_Given task_:
In the records below, find the line containing "Continue the Blender"; give it again exactly, along with every line that follows, and nothing else.

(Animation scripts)
- - -

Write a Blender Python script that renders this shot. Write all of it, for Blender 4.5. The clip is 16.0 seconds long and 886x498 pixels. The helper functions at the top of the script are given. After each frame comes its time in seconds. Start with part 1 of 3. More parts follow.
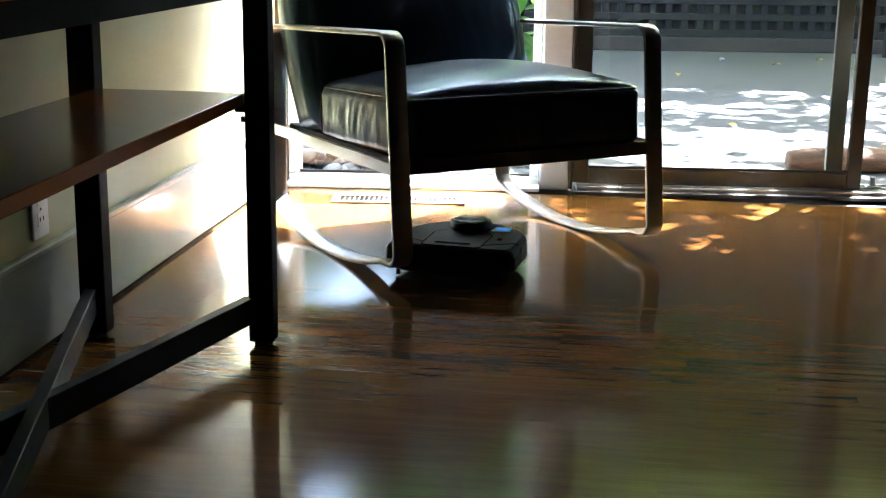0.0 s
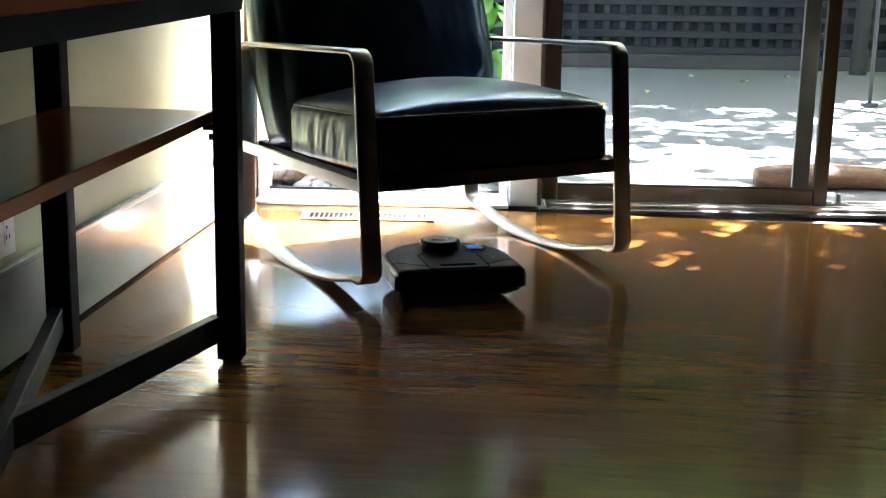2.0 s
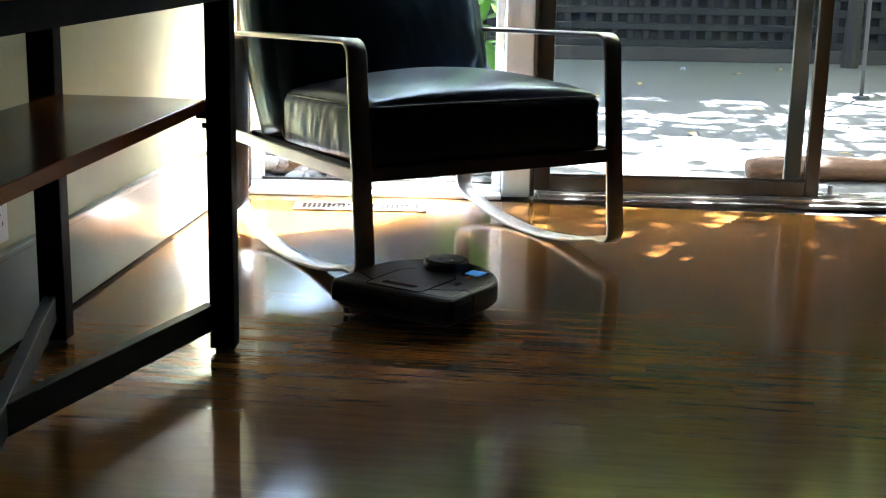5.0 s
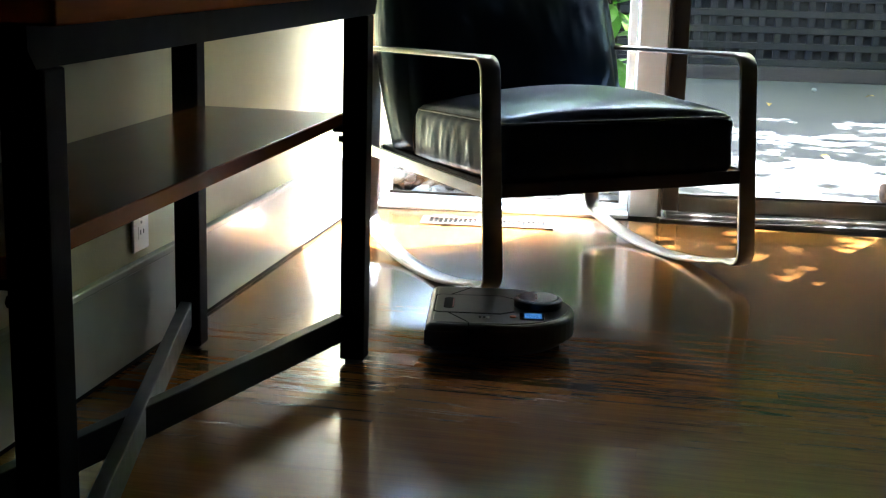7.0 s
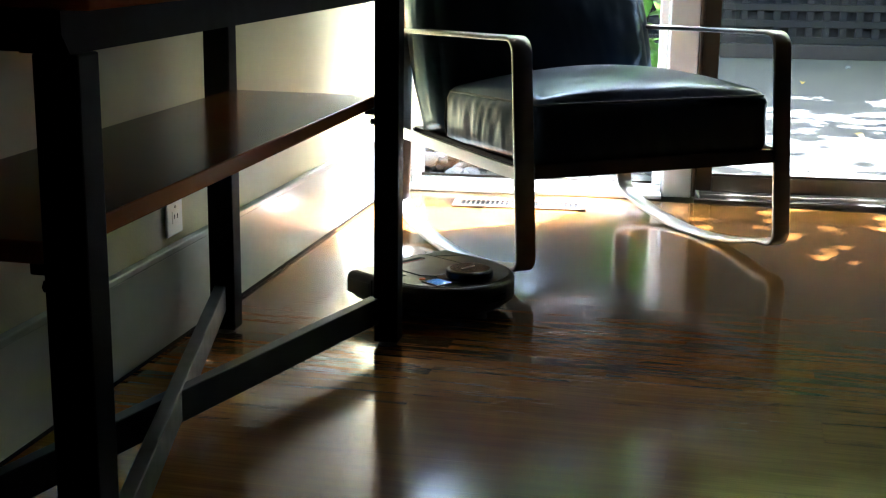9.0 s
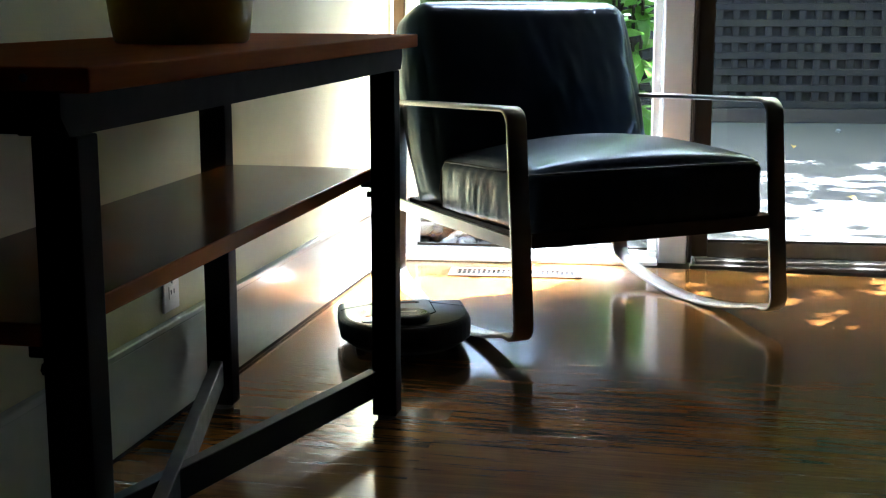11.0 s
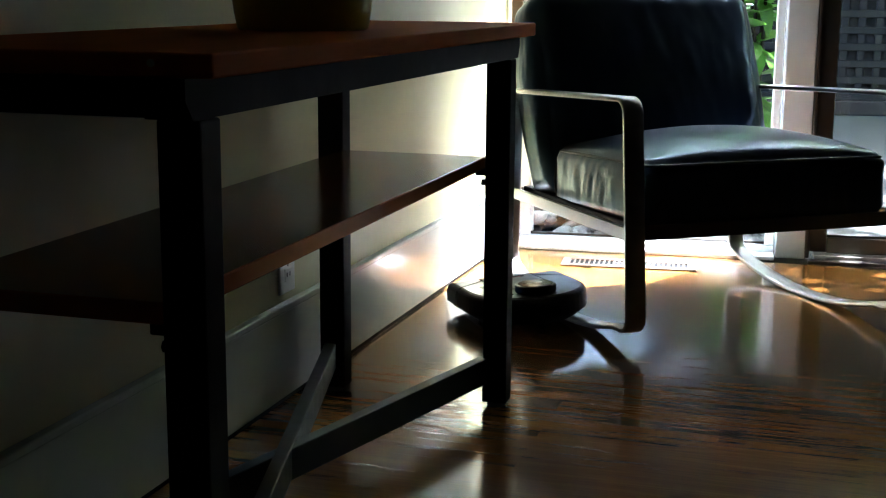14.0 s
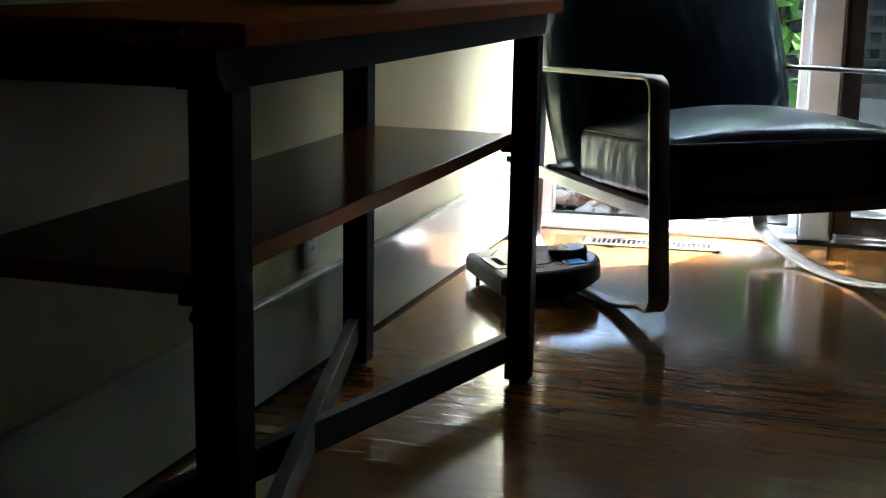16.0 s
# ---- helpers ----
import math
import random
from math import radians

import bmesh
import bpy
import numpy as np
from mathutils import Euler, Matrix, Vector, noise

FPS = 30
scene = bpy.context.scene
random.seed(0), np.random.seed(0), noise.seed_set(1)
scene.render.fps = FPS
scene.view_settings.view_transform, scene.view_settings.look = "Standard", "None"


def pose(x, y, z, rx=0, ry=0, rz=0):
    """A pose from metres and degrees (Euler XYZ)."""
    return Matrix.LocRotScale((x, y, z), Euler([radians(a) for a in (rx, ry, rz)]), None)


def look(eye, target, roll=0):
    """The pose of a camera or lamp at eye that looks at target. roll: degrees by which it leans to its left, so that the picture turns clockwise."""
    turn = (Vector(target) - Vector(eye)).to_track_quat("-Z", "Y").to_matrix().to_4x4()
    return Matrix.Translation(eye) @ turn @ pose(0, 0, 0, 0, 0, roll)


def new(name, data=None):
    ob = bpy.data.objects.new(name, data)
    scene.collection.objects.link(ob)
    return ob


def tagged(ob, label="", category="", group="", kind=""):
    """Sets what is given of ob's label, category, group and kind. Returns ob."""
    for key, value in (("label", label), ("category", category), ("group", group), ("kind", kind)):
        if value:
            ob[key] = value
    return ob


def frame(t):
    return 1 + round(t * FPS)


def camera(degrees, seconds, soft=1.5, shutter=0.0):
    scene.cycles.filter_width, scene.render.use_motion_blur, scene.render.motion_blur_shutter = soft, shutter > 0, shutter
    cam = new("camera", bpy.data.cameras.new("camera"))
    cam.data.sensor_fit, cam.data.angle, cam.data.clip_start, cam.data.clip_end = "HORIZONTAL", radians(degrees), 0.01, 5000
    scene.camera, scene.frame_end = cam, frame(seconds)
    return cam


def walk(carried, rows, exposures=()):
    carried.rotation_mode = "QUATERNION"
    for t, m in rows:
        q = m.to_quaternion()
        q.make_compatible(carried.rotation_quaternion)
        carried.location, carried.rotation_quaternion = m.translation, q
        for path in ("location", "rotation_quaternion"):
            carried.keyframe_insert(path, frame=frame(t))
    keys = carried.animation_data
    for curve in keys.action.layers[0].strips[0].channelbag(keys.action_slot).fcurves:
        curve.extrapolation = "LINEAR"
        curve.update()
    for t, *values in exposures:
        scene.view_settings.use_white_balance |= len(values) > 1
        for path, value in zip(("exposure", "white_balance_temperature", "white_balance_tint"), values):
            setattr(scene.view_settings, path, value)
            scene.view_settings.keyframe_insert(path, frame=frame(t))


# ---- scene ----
cam = camera(37.26, 16.0, soft=1.2)
CAM = [
    (0, 0.000, 0.000, 0.820, 76.32, -0.77, 7.78),
    (0.5, 0.004, 0.002, 0.817, 76.68, -0.67, 7.60),
    (1, 0.009, -0.004, 0.823, 76.89, -0.89, 7.29),
    (1.5, 0.007, -0.001, 0.822, 77.00, -0.94, 7.05),
    (2, 0.007, -0.003, 0.825, 77.02, -0.99, 6.56),
    (2.5, 0.008, -0.005, 0.823, 77.08, -1.00, 6.42),
    (3, 0.008, -0.005, 0.821, 76.97, -1.04, 6.60),
    (3.5, 0.003, -0.002, 0.820, 76.56, -1.15, 6.42),
    (4, 0.008, -0.007, 0.817, 76.69, -1.11, 6.10),
    (6.5, -0.012, -0.013, 0.821, 76.69, -2.07, 8.25),
    (7, -0.021, -0.018, 0.820, 77.28, -1.58, 11.55),
    (7.5, -0.023, -0.014, 0.820, 77.27, -1.47, 12.38),
    (8, -0.020, -0.017, 0.816, 76.47, -1.08, 12.46),
    (10.5, -0.034, -0.011, 0.824, 76.65, -0.79, 12.94),
    (11, -0.034, -0.009, 0.826, 79.41, -0.04, 12.34),
    (11.5, -0.035, -0.005, 0.822, 78.04, -0.14, 16.45),
    (12, -0.033, -0.009, 0.826, 77.59, -0.61, 16.94),
    (12.5, -0.030, -0.012, 0.827, 77.66, -0.78, 16.76),
    (13, -0.033, -0.012, 0.830, 78.46, -0.55, 16.76),
    (13.5, -0.032, -0.013, 0.827, 78.82, -0.57, 16.99),
    (14, -0.032, -0.017, 0.828, 78.86, -0.42, 17.42),
    (14.5, -0.031, -0.018, 0.827, 78.84, -0.13, 18.21),
    (15, -0.037, -0.019, 0.826, 78.66, -0.62, 18.50),
    (15.5, -0.045, -0.018, 0.824, 78.60, -0.80, 17.87),
    (16, -0.046, -0.015, 0.821, 77.95, -0.98, 18.31),
]
EXPOSURE = 4.95
KELVIN, TINT = 5360, 8
walk(cam, [(r[0], pose(*r[1:])) for r in CAM], [(0, EXPOSURE, KELVIN, TINT), (6, EXPOSURE, KELVIN, TINT), (8, EXPOSURE + 0.08, KELVIN, TINT), (10.5, EXPOSURE, KELVIN - 100, TINT), (12, EXPOSURE - 0.34, KELVIN - 200, TINT), (16, EXPOSURE - 0.52, KELVIN - 200, TINT)])

# ---- light ----
SUN = Vector((0.48, 1.0, 1.6)).normalized()
world = bpy.data.worlds.new("sky")
scene.world = world
world.use_nodes = True
wn = world.node_tree
sky = wn.nodes.new("ShaderNodeTexSky")
sky.sky_type = "NISHITA"
sky.sun_disc = False
sky.dust_density = 4.0
sky.sun_elevation = math.asin(SUN.z)
sky.sun_rotation = math.atan2(SUN.x, SUN.y)
wn.nodes["Background"].inputs["Strength"].default_value = 0.062
wn.links.new(sky.outputs["Color"], wn.nodes["Background"].inputs["Color"])
sun_data = bpy.data.lights.new("sun", "SUN")
sun_data.energy = 5.0
sun_data.angle = radians(0.53)
sun_data.color = (1.0, 0.965, 0.91)
sun = new("sun", sun_data)
sun.matrix_world = look(SUN * 20, (0, 0, 0))


# ---- materials ----
def material(name, color, rough=0.5, metal=0.0, scale=8.0, vary=0.15, bump=0.0, bump_scale=None, stretch=(1, 1, 1),
             island=0.0, coat=0.0, second=None, transmit=0.0, spec=0.5, rough_vary=0.08, coat_rough=0.1):
    """A node material: two scales of colour variation, roughness variation and fine relief, in object space."""
    m = bpy.data.materials.new(name)
    m.use_nodes = True
    nt = m.node_tree
    b = nt.nodes["Principled BSDF"]
    co = nt.nodes.new("ShaderNodeTexCoord")
    mp = nt.nodes.new("ShaderNodeMapping")
    mp.inputs["Scale"].default_value = stretch
    nt.links.new(co.outputs["Object"], mp.inputs["Vector"])
    n1 = nt.nodes.new("ShaderNodeTexNoise")
    n1.inputs["Scale"].default_value, n1.inputs["Detail"].default_value = scale, 6
    n2 = nt.nodes.new("ShaderNodeTexNoise")
    n2.inputs["Scale"].default_value, n2.inputs["Detail"].default_value = scale * 7, 4
    for n in (n1, n2):
        nt.links.new(mp.outputs["Vector"], n.inputs["Vector"])
    mix = nt.nodes.new("ShaderNodeMath")
    mix.operation = "MULTIPLY_ADD"
    mix.inputs[1].default_value = 0.6
    nt.links.new(n1.outputs["Fac"], mix.inputs[0])
    sc = nt.nodes.new("ShaderNodeMath")
    sc.operation = "MULTIPLY"
    sc.inputs[1].default_value = 0.4
    nt.links.new(n2.outputs["Fac"], sc.inputs[0])
    nt.links.new(sc.outputs[0], mix.inputs[2])
    ramp = nt.nodes.new("ShaderNodeValToRGB")
    ramp.color_ramp.elements[0].position, ramp.color_ramp.elements[1].position = 0.3, 0.7
    dark = tuple(c * (1 - vary) for c in color)
    lite = second or tuple(min(1, c * (1 + vary)) for c in color)
    ramp.color_ramp.elements[0].color = (*dark, 1)
    ramp.color_ramp.elements[1].color = (*lite, 1)
    nt.links.new(mix.outputs[0], ramp.inputs["Fac"])
    out = ramp.outputs["Color"]
    if island:
        geo = nt.nodes.new("ShaderNodeObjectInfo")
        hsv = nt.nodes.new("ShaderNodeHueSaturation")
        mr = nt.nodes.new("ShaderNodeMapRange")
        mr.inputs["To Min"].default_value, mr.inputs["To Max"].default_value = 1 - island, 1 + island
        nt.links.new(geo.outputs["Random"], mr.inputs["Value"])
        nt.links.new(mr.outputs["Result"], hsv.inputs["Value"])
        nt.links.new(out, hsv.inputs["Color"])
        out = hsv.outputs["Color"]
    nt.links.new(out, b.inputs["Base Color"])
    rr = nt.nodes.new("ShaderNodeMapRange")
    rr.inputs["To Min"].default_value, rr.inputs["To Max"].default_value = max(0.02, rough - rough_vary), min(1, rough + rough_vary)
    nt.links.new(n1.outputs["Fac"], rr.inputs["Value"])
    nt.links.new(rr.outputs["Result"], b.inputs["Roughness"])
    b.inputs["Metallic"].default_value = metal
    b.inputs["Specular IOR Level"].default_value = spec
    b.inputs["Coat Weight"].default_value = coat
    b.inputs["Coat Roughness"].default_value = coat_rough
    b.inputs["Transmission Weight"].default_value = transmit
    if bump:
        bp = nt.nodes.new("ShaderNodeBump")
        bp.inputs["Strength"].default_value = bump
        bp.inputs["Distance"].default_value = 0.003
        if bump_scale:
            n3 = nt.nodes.new("ShaderNodeTexNoise")
            n3.inputs["Scale"].default_value, n3.inputs["Detail"].default_value = bump_scale, 3
            nt.links.new(mp.outputs["Vector"], n3.inputs["Vector"])
            nt.links.new(n3.outputs["Fac"], bp.inputs["Height"])
        else:
            nt.links.new(mix.outputs[0], bp.inputs["Height"])
        nt.links.new(bp.outputs["Normal"], b.inputs["Normal"])
        if coat:
            nt.links.new(bp.outputs["Normal"], b.inputs["Coat Normal"])
    return m


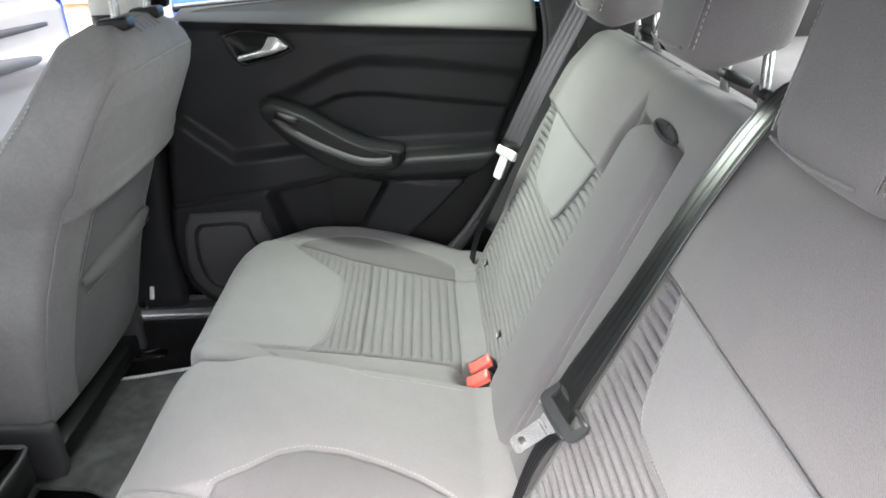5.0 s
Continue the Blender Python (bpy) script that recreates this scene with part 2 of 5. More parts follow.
RUBBER = material("rubber_seal", (0.032, 0.030, 0.031), 0.75, grain=((40, 0.2, 4),), bump=((500, 0.35, 0.001), (80, 0.2, 0.001)))
WEB = weave(material("belt_webbing", (0.006, 0.006, 0.007), 0.5, grain=((250, 0.2, 2),), bump=((900, 0.2, 0.0004),), spec=0.35), 0.0012, 0.10, 0.0)
DOORP = material("door_plastic", (0.0165, 0.0165, 0.0175), 0.45, grain=((12, 0.1, 4),), bump=((900, 0.15, 0.0006), (60, 0.05, 0.001)), spec=0.22)
WEB_SHEEN = weave(material("shiny_webbing", (0.008, 0.0085, 0.0085), 0.30, grain=((250, 0.2, 2),), bump=((900, 0.15, 0.0003),), spec=0.9), 0.0012, 0.08, 0.0)
RED = material("red_plastic", (0.78, 0.13, 0.10), 0.4, grain=((60, 0.08, 3),), bump=((200, 0.1, 0.0006),))
STEEL = material("polished_steel", (0.55, 0.55, 0.54), 0.25, 0.75, grain=((120, 0.1, 4),), bump=((90, 0.08, 0.0006),))
DARKSTEEL = material("dark_steel", (0.16, 0.155, 0.15), 0.35, 0.8, grain=((120, 0.2, 4),))
ZINC = material("zinc_plate", (0.46, 0.46, 0.48), 0.45, 0.6, grain=((80, 0.08, 4),))
SATIN = material("satin_silver", (0.72, 0.71, 0.70), 0.32, 0.85, grain=((80, 0.06, 4),))
WHITE = material("white_plastic", (0.72, 0.71, 0.69), 0.5, grain=((50, 0.06, 4),))
TAGCLOTH = material("tag_cloth", (0.42, 0.41, 0.40), 0.9, grain=((300, 0.1, 2),))
CARPET = material("black_carpet", (0.012, 0.012, 0.0125), 1.0, grain=((30, 0.3, 5), (700, 0.6, 2)), bump=((500, 0.9, 0.003),), sheen=0.02, spec=0.1)
MAT = material("mat_carpet", (0.13, 0.13, 0.127), 1.0, grain=((9, 0.34, 6), (35, 0.18, 5), (500, 0.35, 3)), bump=((420, 0.9, 0.003),), sheen=0.08, spec=0.1)
CORD = material("white_cord", (0.75, 0.75, 0.74), 0.8, grain=((200, 0.1, 2),), bump=((500, 0.3, 0.001),))
PAINT = material("blue_paint", (0.004, 0.010, 0.17), 0.26, 0.85, grain=((2, 0.06, 3), (900, 0.1, 2)), coat=0.9, spec=0.4)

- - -

_Exercise solution_:
Continue the Blender Python (bpy) script that recreates this scene with part 2 of 5. More parts follow.
RUBBER = material("rubber_seal", (0.032, 0.030, 0.031), 0.75, grain=((40, 0.2, 4),), bump=((500, 0.35, 0.001), (80, 0.2, 0.001)))
WEB = weave(material("belt_webbing", (0.006, 0.006, 0.007), 0.5, grain=((250, 0.2, 2),), bump=((900, 0.2, 0.0004),), spec=0.35), 0.0012, 0.10, 0.0)
DOORP = material("door_plastic", (0.0165, 0.0165, 0.0175), 0.45, grain=((12, 0.1, 4),), bump=((900, 0.15, 0.0006), (60, 0.05, 0.001)), spec=0.22)
WEB_SHEEN = weave(material("shiny_webbing", (0.008, 0.0085, 0.0085), 0.30, grain=((250, 0.2, 2),), bump=((900, 0.15, 0.0003),), spec=0.9), 0.0012, 0.08, 0.0)
RED = material("red_plastic", (0.78, 0.13, 0.10), 0.4, grain=((60, 0.08, 3),), bump=((200, 0.1, 0.0006),))
STEEL = material("polished_steel", (0.55, 0.55, 0.54), 0.25, 0.75, grain=((120, 0.1, 4),), bump=((90, 0.08, 0.0006),))
DARKSTEEL = material("dark_steel", (0.16, 0.155, 0.15), 0.35, 0.8, grain=((120, 0.2, 4),))
ZINC = material("zinc_plate", (0.46, 0.46, 0.48), 0.45, 0.6, grain=((80, 0.08, 4),))
SATIN = material("satin_silver", (0.72, 0.71, 0.70), 0.32, 0.85, grain=((80, 0.06, 4),))
WHITE = material("white_plastic", (0.72, 0.71, 0.69), 0.5, grain=((50, 0.06, 4),))
TAGCLOTH = material("tag_cloth", (0.42, 0.41, 0.40), 0.9, grain=((300, 0.1, 2),))
CARPET = material("black_carpet", (0.012, 0.012, 0.0125), 1.0, grain=((30, 0.3, 5), (700, 0.6, 2)), bump=((500, 0.9, 0.003),), sheen=0.02, spec=0.1)
MAT = material("mat_carpet", (0.13, 0.13, 0.127), 1.0, grain=((9, 0.34, 6), (35, 0.18, 5), (500, 0.35, 3)), bump=((420, 0.9, 0.003),), sheen=0.08, spec=0.1)
CORD = material("white_cord", (0.75, 0.75, 0.74), 0.8, grain=((200, 0.1, 2),), bump=((500, 0.3, 0.001),))
PAINT = material("blue_paint", (0.004, 0.010, 0.17), 0.26, 0.85, grain=((2, 0.06, 3), (900, 0.1, 2)), coat=0.9, spec=0.4)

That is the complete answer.